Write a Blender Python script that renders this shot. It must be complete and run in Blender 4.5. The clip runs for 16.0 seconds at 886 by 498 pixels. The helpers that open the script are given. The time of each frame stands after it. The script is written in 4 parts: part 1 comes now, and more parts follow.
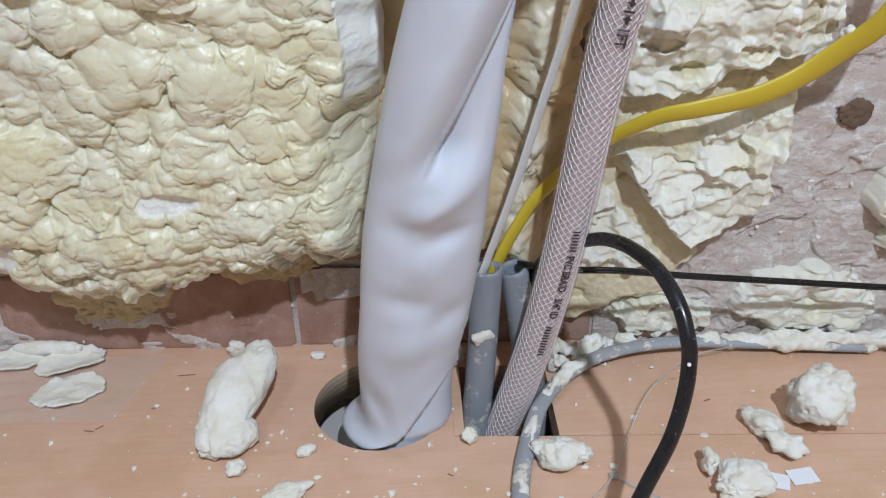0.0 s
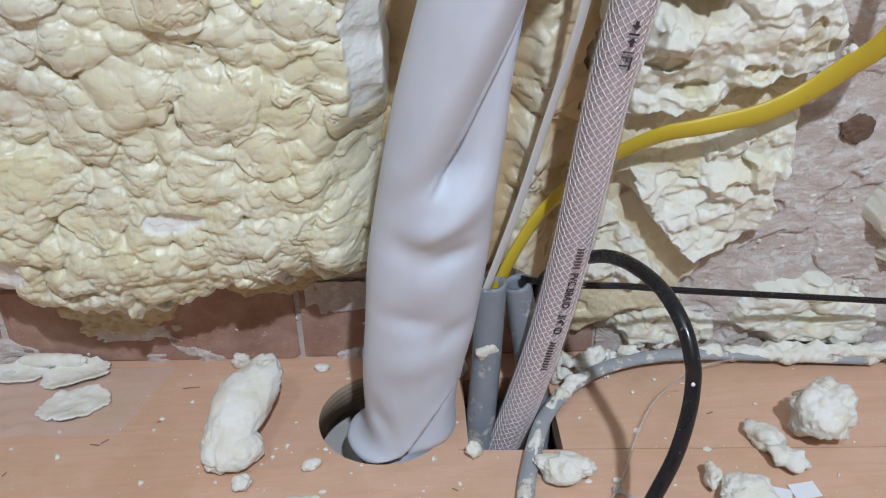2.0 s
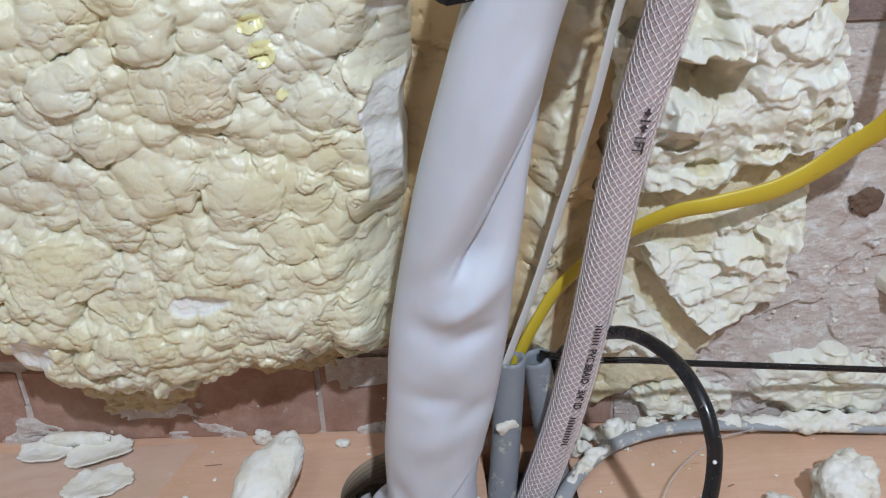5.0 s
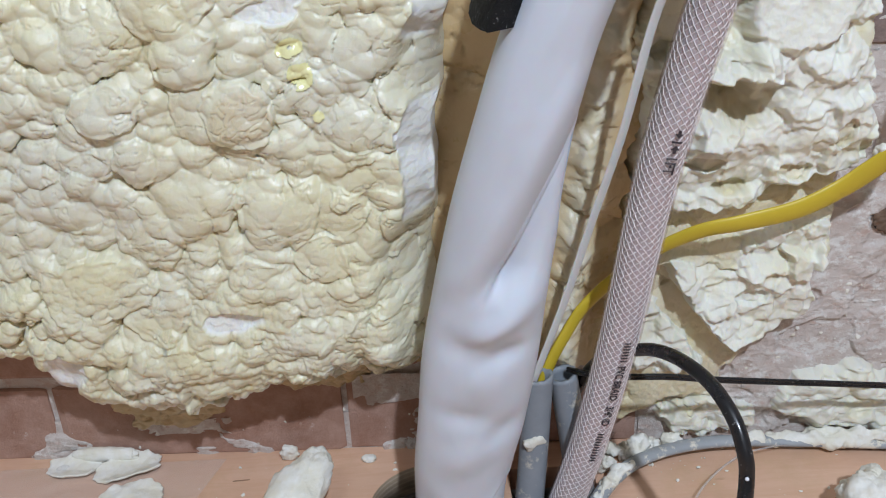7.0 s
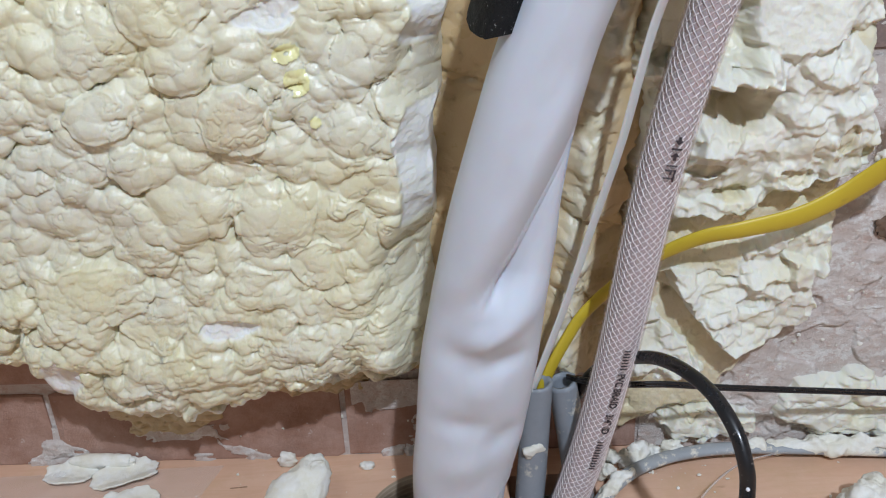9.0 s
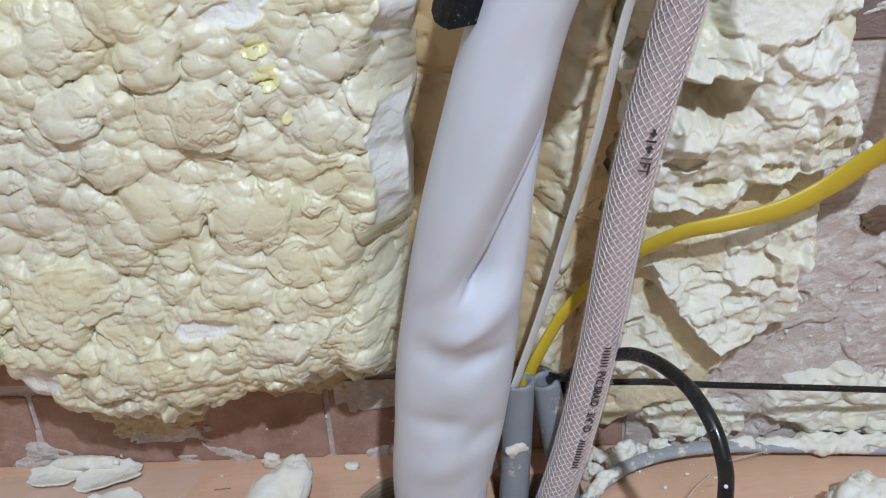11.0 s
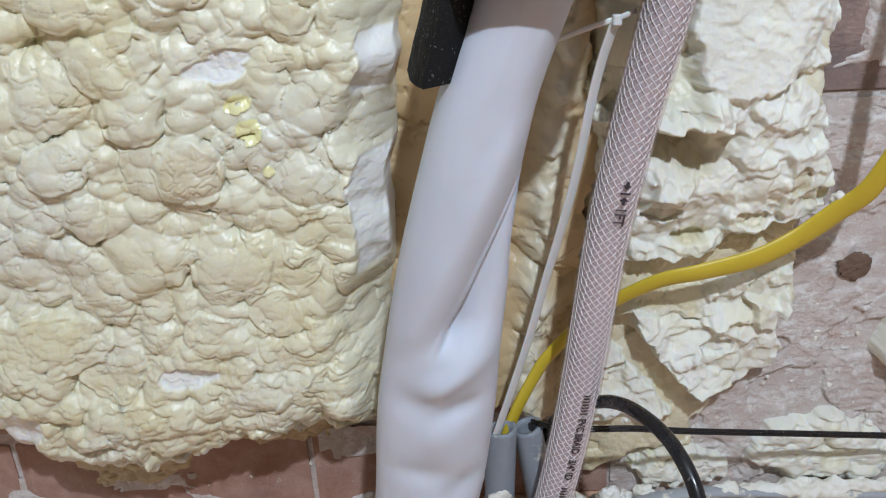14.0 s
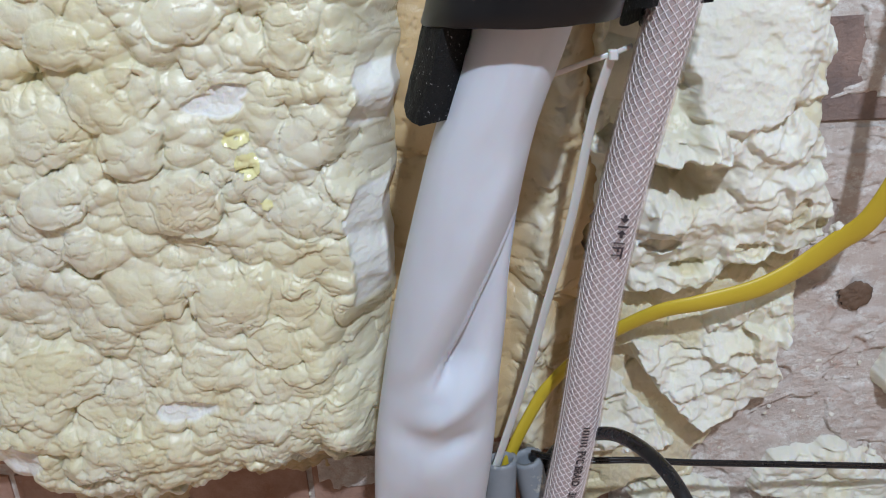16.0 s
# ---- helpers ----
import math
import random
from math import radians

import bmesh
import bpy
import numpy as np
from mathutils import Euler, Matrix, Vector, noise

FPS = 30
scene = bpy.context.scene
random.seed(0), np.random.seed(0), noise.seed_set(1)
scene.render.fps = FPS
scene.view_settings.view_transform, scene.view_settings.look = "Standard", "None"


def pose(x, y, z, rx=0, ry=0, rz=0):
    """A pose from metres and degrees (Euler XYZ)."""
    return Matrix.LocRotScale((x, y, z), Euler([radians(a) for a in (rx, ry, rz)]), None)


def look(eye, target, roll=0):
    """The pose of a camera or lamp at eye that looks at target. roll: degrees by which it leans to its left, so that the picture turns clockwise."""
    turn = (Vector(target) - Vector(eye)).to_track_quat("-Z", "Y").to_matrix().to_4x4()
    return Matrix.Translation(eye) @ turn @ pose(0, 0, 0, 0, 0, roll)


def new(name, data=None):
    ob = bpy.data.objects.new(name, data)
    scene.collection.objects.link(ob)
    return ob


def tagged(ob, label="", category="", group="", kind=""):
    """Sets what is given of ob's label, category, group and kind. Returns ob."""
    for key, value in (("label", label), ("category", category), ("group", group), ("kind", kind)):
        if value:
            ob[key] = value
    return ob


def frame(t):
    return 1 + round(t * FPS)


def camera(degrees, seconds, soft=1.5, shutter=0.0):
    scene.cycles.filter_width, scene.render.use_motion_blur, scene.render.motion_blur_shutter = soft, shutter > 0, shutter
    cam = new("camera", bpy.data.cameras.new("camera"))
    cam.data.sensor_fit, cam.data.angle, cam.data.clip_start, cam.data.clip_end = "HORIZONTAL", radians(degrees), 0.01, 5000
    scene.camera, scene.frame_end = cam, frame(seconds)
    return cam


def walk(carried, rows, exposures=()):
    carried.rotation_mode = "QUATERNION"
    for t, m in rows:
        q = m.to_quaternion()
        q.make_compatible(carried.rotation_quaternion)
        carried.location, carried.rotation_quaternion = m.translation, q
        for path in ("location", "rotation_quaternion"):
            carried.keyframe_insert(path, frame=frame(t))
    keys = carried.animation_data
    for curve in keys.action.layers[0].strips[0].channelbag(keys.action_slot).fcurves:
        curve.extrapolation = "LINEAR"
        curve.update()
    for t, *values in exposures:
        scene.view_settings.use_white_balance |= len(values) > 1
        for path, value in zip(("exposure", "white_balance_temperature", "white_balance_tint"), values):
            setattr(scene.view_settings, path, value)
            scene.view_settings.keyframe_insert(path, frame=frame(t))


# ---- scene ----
cam = camera(55.1, 16.0, soft=1.1)
PATH = [
    (0, (0.018, 0.01, 0.391), (0.065, 1.733, -0.624), -1.3),
    (0.5, (0.016, 0.008, 0.391), (0.064, 1.725, -0.634), -1.3),
    (1, (0.012, 0.009, 0.396), (0.06, 1.725, -0.629), -1.3),
    (1.5, (0.01, 0.012, 0.396), (0.059, 1.726, -0.633), -1.2),
    (2, (0.015, 0.014, 0.403), (0.064, 1.732, -0.619), -1.3),
    (2.5, (0.014, 0.012, 0.407), (0.062, 1.736, -0.605), -1.5),
    (3, (0.013, 0.008, 0.413), (0.056, 1.747, -0.574), -1.9),
    (3.5, (0.011, 0.011, 0.415), (0.053, 1.761, -0.551), -2.1),
    (3.7, (0.015, 0.011, 0.415), (0.043, 1.772, -0.532), -2.2),
    (6, (0.001, 0.008, 0.423), (0.032, 1.797, -0.47), -2.6),
    (6.5, (-0.004, 0.006, 0.424), (0.022, 1.799, -0.461), -2.6),
    (7, (-0.006, 0.006, 0.427), (0.016, 1.804, -0.449), -2.6),
    (7.5, (-0.004, 0.007, 0.427), (0.015, 1.808, -0.442), -2.6),
    (8, (0.0, 0.009, 0.427), (0.019, 1.809, -0.444), -2.6),
    (8.5, (-0.002, 0.011, 0.429), (0.015, 1.81, -0.444), -2.6),
    (9, (-0.004, 0.011, 0.428), (0.015, 1.811, -0.445), -2.6),
    (11.5, (0.019, 0.015, 0.42), (0.016, 1.821, -0.438), -3.4),
    (12, (0.021, 0.017, 0.42), (0.022, 1.825, -0.434), -3.4),
    (12.5, (0.023, 0.016, 0.419), (0.026, 1.827, -0.429), -3.4),
    (13, (0.026, 0.012, 0.422), (0.032, 1.827, -0.418), -3.4),
    (13.5, (0.026, 0.01, 0.431), (0.04, 1.839, -0.379), -3.3),
    (14, (0.024, 0.01, 0.43), (0.038, 1.849, -0.355), -3.3),
    (14.5, (0.024, 0.014, 0.433), (0.035, 1.857, -0.343), -3.3),
    (15, (0.028, 0.015, 0.432), (0.036, 1.862, -0.336), -3.4),
    (15.5, (0.027, 0.013, 0.436), (0.035, 1.865, -0.32), -3.4),
    (16, (0.028, 0.013, 0.437), (0.034, 1.869, -0.308), -3.5),
]
walk(cam, [(t, look(eye, target, roll)) for t, eye, target, roll in PATH], exposures=((0, 0.05), (0.6, 0.05), (1.5, -0.02), (3.5, -0.02), (6, 0.01), (12.5, 0.01), (14.5, -0.05), (16, -0.06)))

# ---- world and light ----
world = bpy.data.worlds.new("world")
scene.world = world
world.use_nodes = True
world.node_tree.nodes["Background"].inputs[0].default_value = (0.75, 0.85, 1.0, 1)
world.node_tree.nodes["Background"].inputs[1].default_value = 0.05


def lamp(name, kind, at, target, power, colour, size):
    data = bpy.data.lights.new(name, kind)
    data.energy, data.color = power, colour
    if kind == "AREA":
        data.shape, data.size = "DISK", size
    else:
        data.shadow_soft_size = size
    ob = new(name, data)
    ob.matrix_world = look(at, target)
    return ob


WORK = (0.22, -0.55, 1.30)
lamp("work_lamp", "AREA", WORK, (0.03, 0.48, 0.15), 16.9, (0.852, 0.965, 1.15), 0.045)
# unseen soft fill from overhead, added to lift the shadows
lamp("ceiling_lamp", "AREA", (-0.5, -0.9, 2.3), (-0.3, -0.3, 0), 8.6, (0.80, 0.91, 1.03), 0.5)

# ---- numeric noise ----


def hashed(i, j, seed):
    n = (i.astype(np.int64) * 374761393 + j.astype(np.int64) * 668265263 + seed * 974634777) & 0xFFFFFFFF
    n = ((n ^ (n >> 13)) * 1274126177) & 0xFFFFFFFF
    return ((n ^ (n >> 16)) & 0xFFFFFF) / float(0xFFFFFF)


def vnoise(x, y, seed=0):
    i, j = np.floor(x), np.floor(y)
    u, v = x - i, y - j
    u, v = u * u * u * (u * (6 * u - 15) + 10), v * v * v * (v * (6 * v - 15) + 10)
    a, b = hashed(i, j, seed), hashed(i + 1, j, seed)
    c, d = hashed(i, j + 1, seed), hashed(i + 1, j + 1, seed)
    return 2 * ((a * (1 - u) + b * u) * (1 - v) + (c * (1 - u) + d * u) * v) - 1


def fbm(x, y, seed=0, octaves=4):
    total, amp, norm = 0, 1.0, 0
    for k in range(octaves):
        total = total + amp * vnoise(x * 2 ** k + 17.3 * k, y * 2 ** k - 9.1 * k, seed + k)
        norm += amp
        amp *= 0.5
    return total / norm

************

- TASK OBJECTIVE
Omit pictures; set down the rest of the material word for word.

- ANSWER FOR THIS EXERCISE
Write a Blender Python script that renders this shot. It must be complete and run in Blender 4.5. The clip runs for 16.0 seconds at 886 by 498 pixels. The helpers that open the script are given. The time of each frame stands after it. The script is written in 4 parts: part 1 comes now, and more parts follow.
0.0 s
2.0 s
5.0 s
7.0 s
9.0 s
11.0 s
14.0 s
16.0 s
# ---- helpers ----
import math
import random
from math import radians

import bmesh
import bpy
import numpy as np
from mathutils import Euler, Matrix, Vector, noise

FPS = 30
scene = bpy.context.scene
random.seed(0), np.random.seed(0), noise.seed_set(1)
scene.render.fps = FPS
scene.view_settings.view_transform, scene.view_settings.look = "Standard", "None"


def pose(x, y, z, rx=0, ry=0, rz=0):
    """A pose from metres and degrees (Euler XYZ)."""
    return Matrix.LocRotScale((x, y, z), Euler([radians(a) for a in (rx, ry, rz)]), None)


def look(eye, target, roll=0):
    """The pose of a camera or lamp at eye that looks at target. roll: degrees by which it leans to its left, so that the picture turns clockwise."""
    turn = (Vector(target) - Vector(eye)).to_track_quat("-Z", "Y").to_matrix().to_4x4()
    return Matrix.Translation(eye) @ turn @ pose(0, 0, 0, 0, 0, roll)


def new(name, data=None):
    ob = bpy.data.objects.new(name, data)
    scene.collection.objects.link(ob)
    return ob


def tagged(ob, label="", category="", group="", kind=""):
    """Sets what is given of ob's label, category, group and kind. Returns ob."""
    for key, value in (("label", label), ("category", category), ("group", group), ("kind", kind)):
        if value:
            ob[key] = value
    return ob


def frame(t):
    return 1 + round(t * FPS)


def camera(degrees, seconds, soft=1.5, shutter=0.0):
    scene.cycles.filter_width, scene.render.use_motion_blur, scene.render.motion_blur_shutter = soft, shutter > 0, shutter
    cam = new("camera", bpy.data.cameras.new("camera"))
    cam.data.sensor_fit, cam.data.angle, cam.data.clip_start, cam.data.clip_end = "HORIZONTAL", radians(degrees), 0.01, 5000
    scene.camera, scene.frame_end = cam, frame(seconds)
    return cam


def walk(carried, rows, exposures=()):
    carried.rotation_mode = "QUATERNION"
    for t, m in rows:
        q = m.to_quaternion()
        q.make_compatible(carried.rotation_quaternion)
        carried.location, carried.rotation_quaternion = m.translation, q
        for path in ("location", "rotation_quaternion"):
            carried.keyframe_insert(path, frame=frame(t))
    keys = carried.animation_data
    for curve in keys.action.layers[0].strips[0].channelbag(keys.action_slot).fcurves:
        curve.extrapolation = "LINEAR"
        curve.update()
    for t, *values in exposures:
        scene.view_settings.use_white_balance |= len(values) > 1
        for path, value in zip(("exposure", "white_balance_temperature", "white_balance_tint"), values):
            setattr(scene.view_settings, path, value)
            scene.view_settings.keyframe_insert(path, frame=frame(t))


# ---- scene ----
cam = camera(55.1, 16.0, soft=1.1)
PATH = [
    (0, (0.018, 0.01, 0.391), (0.065, 1.733, -0.624), -1.3),
    (0.5, (0.016, 0.008, 0.391), (0.064, 1.725, -0.634), -1.3),
    (1, (0.012, 0.009, 0.396), (0.06, 1.725, -0.629), -1.3),
    (1.5, (0.01, 0.012, 0.396), (0.059, 1.726, -0.633), -1.2),
    (2, (0.015, 0.014, 0.403), (0.064, 1.732, -0.619), -1.3),
    (2.5, (0.014, 0.012, 0.407), (0.062, 1.736, -0.605), -1.5),
    (3, (0.013, 0.008, 0.413), (0.056, 1.747, -0.574), -1.9),
    (3.5, (0.011, 0.011, 0.415), (0.053, 1.761, -0.551), -2.1),
    (3.7, (0.015, 0.011, 0.415), (0.043, 1.772, -0.532), -2.2),
    (6, (0.001, 0.008, 0.423), (0.032, 1.797, -0.47), -2.6),
    (6.5, (-0.004, 0.006, 0.424), (0.022, 1.799, -0.461), -2.6),
    (7, (-0.006, 0.006, 0.427), (0.016, 1.804, -0.449), -2.6),
    (7.5, (-0.004, 0.007, 0.427), (0.015, 1.808, -0.442), -2.6),
    (8, (0.0, 0.009, 0.427), (0.019, 1.809, -0.444), -2.6),
    (8.5, (-0.002, 0.011, 0.429), (0.015, 1.81, -0.444), -2.6),
    (9, (-0.004, 0.011, 0.428), (0.015, 1.811, -0.445), -2.6),
    (11.5, (0.019, 0.015, 0.42), (0.016, 1.821, -0.438), -3.4),
    (12, (0.021, 0.017, 0.42), (0.022, 1.825, -0.434), -3.4),
    (12.5, (0.023, 0.016, 0.419), (0.026, 1.827, -0.429), -3.4),
    (13, (0.026, 0.012, 0.422), (0.032, 1.827, -0.418), -3.4),
    (13.5, (0.026, 0.01, 0.431), (0.04, 1.839, -0.379), -3.3),
    (14, (0.024, 0.01, 0.43), (0.038, 1.849, -0.355), -3.3),
    (14.5, (0.024, 0.014, 0.433), (0.035, 1.857, -0.343), -3.3),
    (15, (0.028, 0.015, 0.432), (0.036, 1.862, -0.336), -3.4),
    (15.5, (0.027, 0.013, 0.436), (0.035, 1.865, -0.32), -3.4),
    (16, (0.028, 0.013, 0.437), (0.034, 1.869, -0.308), -3.5),
]
walk(cam, [(t, look(eye, target, roll)) for t, eye, target, roll in PATH], exposures=((0, 0.05), (0.6, 0.05), (1.5, -0.02), (3.5, -0.02), (6, 0.01), (12.5, 0.01), (14.5, -0.05), (16, -0.06)))

# ---- world and light ----
world = bpy.data.worlds.new("world")
scene.world = world
world.use_nodes = True
world.node_tree.nodes["Background"].inputs[0].default_value = (0.75, 0.85, 1.0, 1)
world.node_tree.nodes["Background"].inputs[1].default_value = 0.05


def lamp(name, kind, at, target, power, colour, size):
    data = bpy.data.lights.new(name, kind)
    data.energy, data.color = power, colour
    if kind == "AREA":
        data.shape, data.size = "DISK", size
    else:
        data.shadow_soft_size = size
    ob = new(name, data)
    ob.matrix_world = look(at, target)
    return ob


WORK = (0.22, -0.55, 1.30)
lamp("work_lamp", "AREA", WORK, (0.03, 0.48, 0.15), 16.9, (0.852, 0.965, 1.15), 0.045)
# unseen soft fill from overhead, added to lift the shadows
lamp("ceiling_lamp", "AREA", (-0.5, -0.9, 2.3), (-0.3, -0.3, 0), 8.6, (0.80, 0.91, 1.03), 0.5)

# ---- numeric noise ----


def hashed(i, j, seed):
    n = (i.astype(np.int64) * 374761393 + j.astype(np.int64) * 668265263 + seed * 974634777) & 0xFFFFFFFF
    n = ((n ^ (n >> 13)) * 1274126177) & 0xFFFFFFFF
    return ((n ^ (n >> 16)) & 0xFFFFFF) / float(0xFFFFFF)


def vnoise(x, y, seed=0):
    i, j = np.floor(x), np.floor(y)
    u, v = x - i, y - j
    u, v = u * u * u * (u * (6 * u - 15) + 10), v * v * v * (v * (6 * v - 15) + 10)
    a, b = hashed(i, j, seed), hashed(i + 1, j, seed)
    c, d = hashed(i, j + 1, seed), hashed(i + 1, j + 1, seed)
    return 2 * ((a * (1 - u) + b * u) * (1 - v) + (c * (1 - u) + d * u) * v) - 1


def fbm(x, y, seed=0, octaves=4):
    total, amp, norm = 0, 1.0, 0
    for k in range(octaves):
        total = total + amp * vnoise(x * 2 ** k + 17.3 * k, y * 2 ** k - 9.1 * k, seed + k)
        norm += amp
        amp *= 0.5
    return total / norm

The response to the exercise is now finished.